## DATA SECTION
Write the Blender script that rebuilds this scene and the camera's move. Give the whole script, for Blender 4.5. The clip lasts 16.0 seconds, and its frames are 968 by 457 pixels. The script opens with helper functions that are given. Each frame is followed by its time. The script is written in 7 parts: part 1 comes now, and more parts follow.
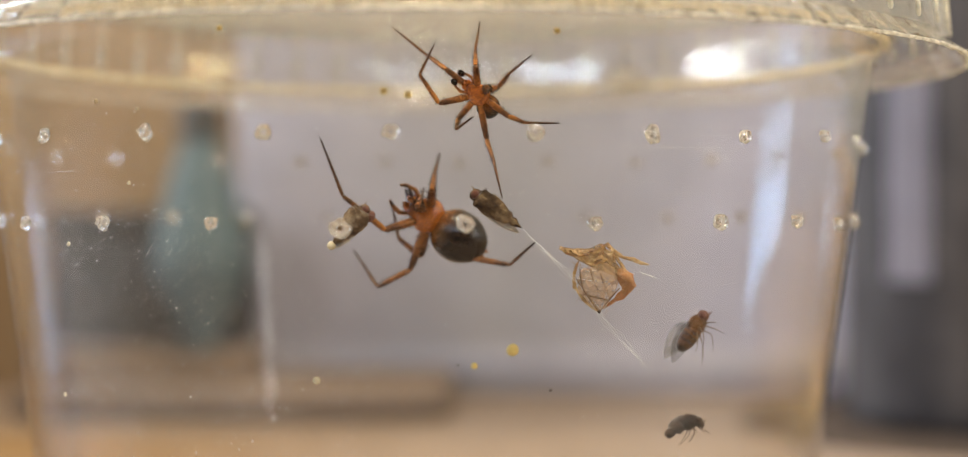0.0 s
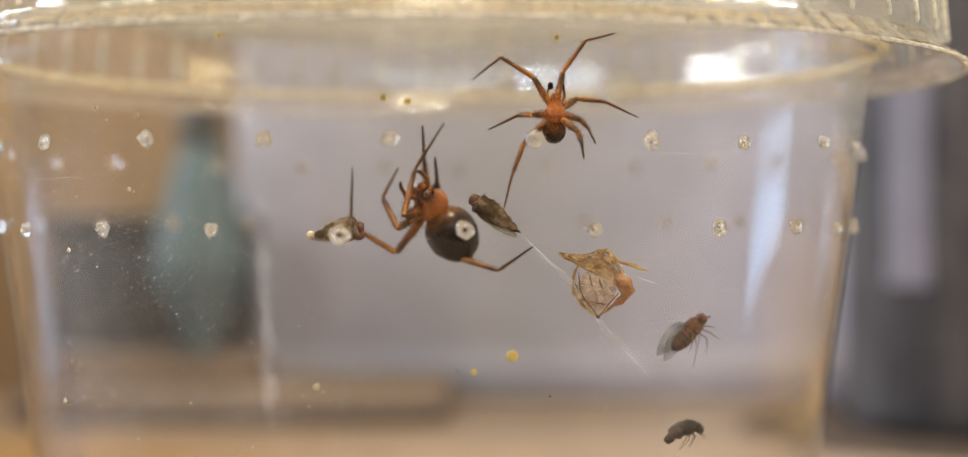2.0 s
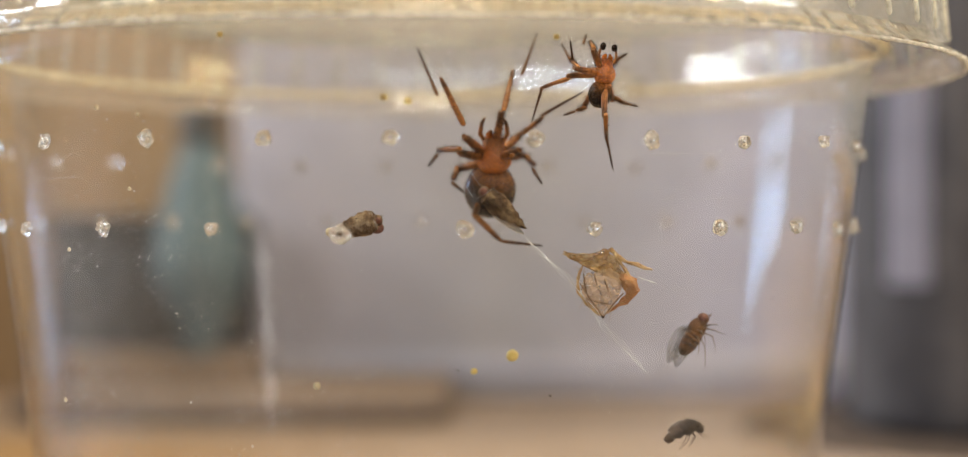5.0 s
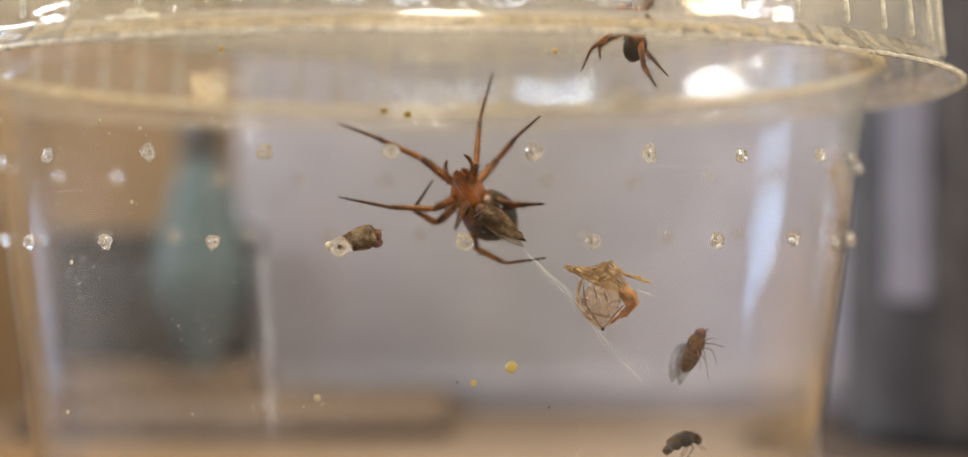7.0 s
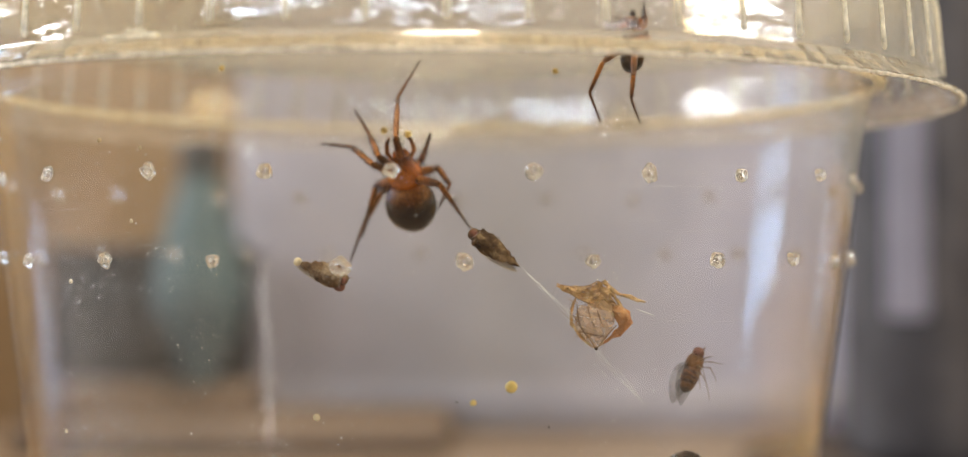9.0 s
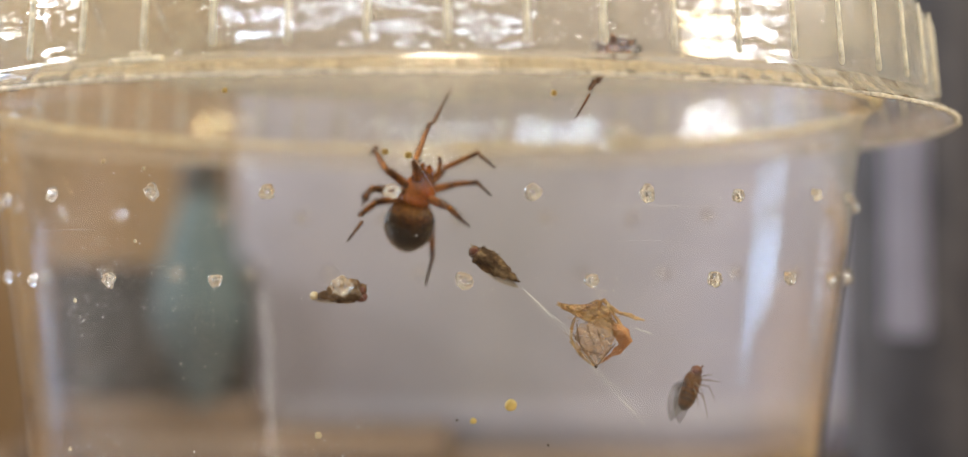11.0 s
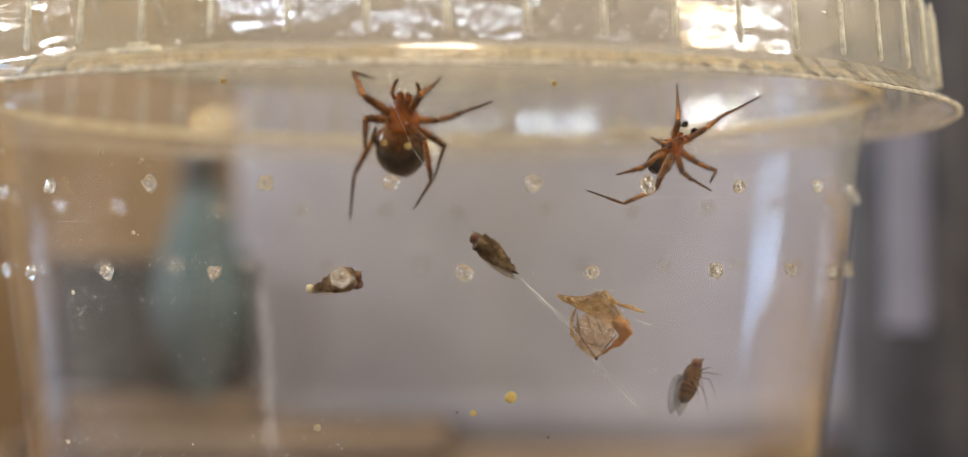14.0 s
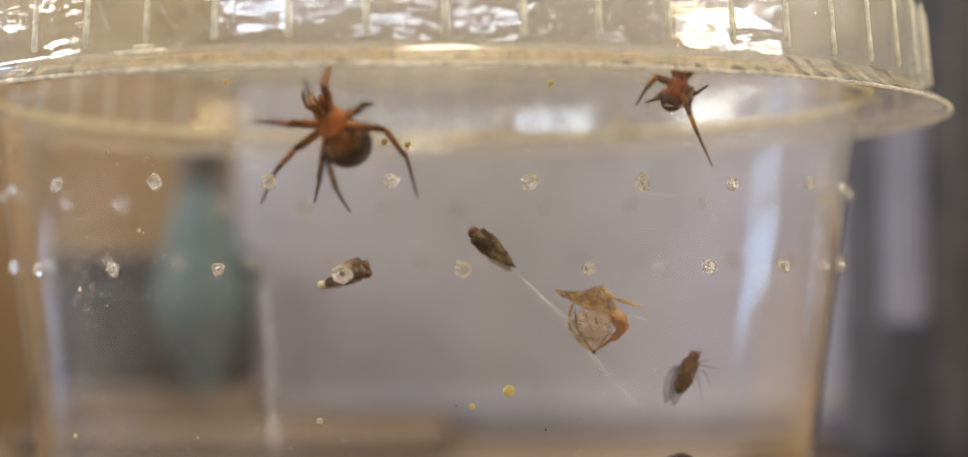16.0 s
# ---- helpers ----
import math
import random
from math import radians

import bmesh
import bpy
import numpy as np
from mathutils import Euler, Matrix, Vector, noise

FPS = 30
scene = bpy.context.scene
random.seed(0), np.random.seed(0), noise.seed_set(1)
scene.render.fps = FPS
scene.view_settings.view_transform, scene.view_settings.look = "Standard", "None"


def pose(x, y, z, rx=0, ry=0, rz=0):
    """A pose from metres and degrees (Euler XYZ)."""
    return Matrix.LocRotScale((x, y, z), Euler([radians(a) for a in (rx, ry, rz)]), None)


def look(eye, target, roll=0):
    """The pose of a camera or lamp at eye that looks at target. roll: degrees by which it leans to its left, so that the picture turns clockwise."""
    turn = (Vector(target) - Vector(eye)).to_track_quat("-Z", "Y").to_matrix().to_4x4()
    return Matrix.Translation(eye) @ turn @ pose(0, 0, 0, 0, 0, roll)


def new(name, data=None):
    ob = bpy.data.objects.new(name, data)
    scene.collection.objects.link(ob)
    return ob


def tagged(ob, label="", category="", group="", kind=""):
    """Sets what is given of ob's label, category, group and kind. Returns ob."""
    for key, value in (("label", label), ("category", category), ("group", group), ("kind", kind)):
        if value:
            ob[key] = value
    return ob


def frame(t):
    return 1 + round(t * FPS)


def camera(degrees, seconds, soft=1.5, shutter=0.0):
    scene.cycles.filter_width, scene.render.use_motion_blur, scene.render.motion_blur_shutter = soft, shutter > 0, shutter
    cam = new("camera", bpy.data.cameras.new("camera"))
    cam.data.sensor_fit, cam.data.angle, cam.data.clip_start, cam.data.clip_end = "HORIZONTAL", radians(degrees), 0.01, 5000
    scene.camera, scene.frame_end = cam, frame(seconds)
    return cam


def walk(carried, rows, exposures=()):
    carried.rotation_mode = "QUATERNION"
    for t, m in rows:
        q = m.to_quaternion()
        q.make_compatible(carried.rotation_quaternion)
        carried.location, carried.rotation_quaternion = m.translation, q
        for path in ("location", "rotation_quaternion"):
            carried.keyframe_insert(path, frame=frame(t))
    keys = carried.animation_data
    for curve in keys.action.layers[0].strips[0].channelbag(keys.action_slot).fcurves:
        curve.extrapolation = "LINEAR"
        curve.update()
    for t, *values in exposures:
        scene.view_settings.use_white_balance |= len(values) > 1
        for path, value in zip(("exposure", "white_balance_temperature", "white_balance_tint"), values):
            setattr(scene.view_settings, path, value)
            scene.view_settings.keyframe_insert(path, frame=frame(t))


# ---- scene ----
# The camera: a phone held in front of a small plastic cup, tilting slowly upwards.
cam = camera(36.18, 16.0, soft=0.8)
cam.data.dof.use_dof = True
cam.data.dof.focus_distance = 0.0706
cam.data.dof.aperture_fstop = 26.0
PATH = [
    (0, pose(0.00414, -0.08972, 0.04014, 0, 0, 0.594) @ pose(0, 0, 0, 89.193, 0, 0) @ pose(0, 0, 0, 0, 0, -0.109)),
    (0.5, pose(0.00415, -0.08973, 0.04018, 0, 0, 0.595) @ pose(0, 0, 0, 89.175, 0, 0) @ pose(0, 0, 0, 0, 0, -0.129)),
    (1, pose(0.00413, -0.08992, 0.04016, 0, 0, 0.574) @ pose(0, 0, 0, 89.296, 0, 0) @ pose(0, 0, 0, 0, 0, -0.089)),
    (1.5, pose(0.00411, -0.08989, 0.04025, 0, 0, 0.566) @ pose(0, 0, 0, 89.297, 0, 0) @ pose(0, 0, 0, 0, 0, -0.148)),
    (2, pose(0.00415, -0.08984, 0.04026, 0, 0, 0.584) @ pose(0, 0, 0, 89.330, 0, 0) @ pose(0, 0, 0, 0, 0, -0.142)),
    (2.5, pose(0.00415, -0.08971, 0.04022, 0, 0, 0.594) @ pose(0, 0, 0, 89.321, 0, 0) @ pose(0, 0, 0, 0, 0, -0.157)),
    (3, pose(0.00413, -0.08971, 0.04017, 0, 0, 0.581) @ pose(0, 0, 0, 89.334, 0, 0) @ pose(0, 0, 0, 0, 0, -0.163)),
    (3.5, pose(0.00417, -0.08979, 0.04017, 0, 0, 0.595) @ pose(0, 0, 0, 89.343, 0, 0) @ pose(0, 0, 0, 0, 0, -0.115)),
    (4, pose(0.00417, -0.08984, 0.04023, 0, 0, 0.605) @ pose(0, 0, 0, 89.334, 0, 0) @ pose(0, 0, 0, 0, 0, -0.116)),
    (6.5, pose(0.00413, -0.08988, 0.04020, 0, 0, 0.575) @ pose(0, 0, 0, 89.373, 0, 0) @ pose(0, 0, 0, 0, 0, -0.162)),
    (7, pose(0.00419, -0.09043, 0.04012, 0, 0, 0.589) @ pose(0, 0, 0, 89.925, 0, 0) @ pose(0, 0, 0, 0, 0, -0.168)),
    (7.5, pose(0.00421, -0.09068, 0.04019, 0, 0, 0.578) @ pose(0, 0, 0, 90.451, 0, 0) @ pose(0, 0, 0, 0, 0, -0.154)),
    (8, pose(0.00416, -0.09063, 0.04023, 0, 0, 0.553) @ pose(0, 0, 0, 90.596, 0, 0) @ pose(0, 0, 0, 0, 0, -0.131)),
    (8.5, pose(0.00420, -0.09058, 0.04028, 0, 0, 0.582) @ pose(0, 0, 0, 90.594, 0, 0) @ pose(0, 0, 0, 0, 0, -0.153)),
    (9, pose(0.00413, -0.09038, 0.04026, 0, 0, 0.537) @ pose(0, 0, 0, 90.562, 0, 0) @ pose(0, 0, 0, 0, 0, -0.083)),
    (11.5, pose(0.00419, -0.09127, 0.04035, 0, 0, 0.561) @ pose(0, 0, 0, 91.347, 0, 0) @ pose(0, 0, 0, 0, 0, -0.136)),
    (12, pose(0.00414, -0.09120, 0.04031, 0, 0, 0.533) @ pose(0, 0, 0, 91.354, 0, 0) @ pose(0, 0, 0, 0, 0, -0.133)),
    (12.5, pose(0.00417, -0.09109, 0.04028, 0, 0, 0.555) @ pose(0, 0, 0, 91.334, 0, 0) @ pose(0, 0, 0, 0, 0, -0.151)),
    (13, pose(0.00412, -0.09076, 0.04035, 0, 0, 0.521) @ pose(0, 0, 0, 91.037, 0, 0) @ pose(0, 0, 0, 0, 0, -0.114)),
    (13.5, pose(0.00419, -0.09099, 0.04026, 0, 0, 0.579) @ pose(0, 0, 0, 91.050, 0, 0) @ pose(0, 0, 0, 0, 0, -0.154)),
    (14, pose(0.00416, -0.09085, 0.04025, 0, 0, 0.541) @ pose(0, 0, 0, 91.003, 0, 0) @ pose(0, 0, 0, 0, 0, -0.154)),
    (14.5, pose(0.00415, -0.09094, 0.04030, 0, 0, 0.549) @ pose(0, 0, 0, 90.883, 0, 0) @ pose(0, 0, 0, 0, 0, -0.165)),
    (15, pose(0.00421, -0.09252, 0.04024, 0, 0, 0.567) @ pose(0, 0, 0, 90.922, 0, 0) @ pose(0, 0, 0, 0, 0, -0.155)),
    (15.5, pose(0.00423, -0.09238, 0.04029, 0, 0, 0.567) @ pose(0, 0, 0, 90.870, 0, 0) @ pose(0, 0, 0, 0, 0, -0.141)),
    (16, pose(0.00427, -0.09229, 0.04035, 0, 0, 0.557) @ pose(0, 0, 0, 90.791, 0, 0) @ pose(0, 0, 0, 0, 0, -0.281)),
]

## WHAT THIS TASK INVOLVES
Taking the lines above, repeat exactly those from the line that contains "pose from metres" through the line that contains "setattr(scene.view_settings, path, value)", and both of those lines as well. Include nothing else.

## REPLY TO THE EXERCISE
    """A pose from metres and degrees (Euler XYZ)."""
    return Matrix.LocRotScale((x, y, z), Euler([radians(a) for a in (rx, ry, rz)]), None)


def look(eye, target, roll=0):
    """The pose of a camera or lamp at eye that looks at target. roll: degrees by which it leans to its left, so that the picture turns clockwise."""
    turn = (Vector(target) - Vector(eye)).to_track_quat("-Z", "Y").to_matrix().to_4x4()
    return Matrix.Translation(eye) @ turn @ pose(0, 0, 0, 0, 0, roll)


def new(name, data=None):
    ob = bpy.data.objects.new(name, data)
    scene.collection.objects.link(ob)
    return ob


def tagged(ob, label="", category="", group="", kind=""):
    """Sets what is given of ob's label, category, group and kind. Returns ob."""
    for key, value in (("label", label), ("category", category), ("group", group), ("kind", kind)):
        if value:
            ob[key] = value
    return ob


def frame(t):
    return 1 + round(t * FPS)


def camera(degrees, seconds, soft=1.5, shutter=0.0):
    scene.cycles.filter_width, scene.render.use_motion_blur, scene.render.motion_blur_shutter = soft, shutter > 0, shutter
    cam = new("camera", bpy.data.cameras.new("camera"))
    cam.data.sensor_fit, cam.data.angle, cam.data.clip_start, cam.data.clip_end = "HORIZONTAL", radians(degrees), 0.01, 5000
    scene.camera, scene.frame_end = cam, frame(seconds)
    return cam


def walk(carried, rows, exposures=()):
    carried.rotation_mode = "QUATERNION"
    for t, m in rows:
        q = m.to_quaternion()
        q.make_compatible(carried.rotation_quaternion)
        carried.location, carried.rotation_quaternion = m.translation, q
        for path in ("location", "rotation_quaternion"):
            carried.keyframe_insert(path, frame=frame(t))
    keys = carried.animation_data
    for curve in keys.action.layers[0].strips[0].channelbag(keys.action_slot).fcurves:
        curve.extrapolation = "LINEAR"
        curve.update()
    for t, *values in exposures:
        scene.view_settings.use_white_balance |= len(values) > 1
        for path, value in zip(("exposure", "white_balance_temperature", "white_balance_tint"), values):
            setattr(scene.view_settings, path, value)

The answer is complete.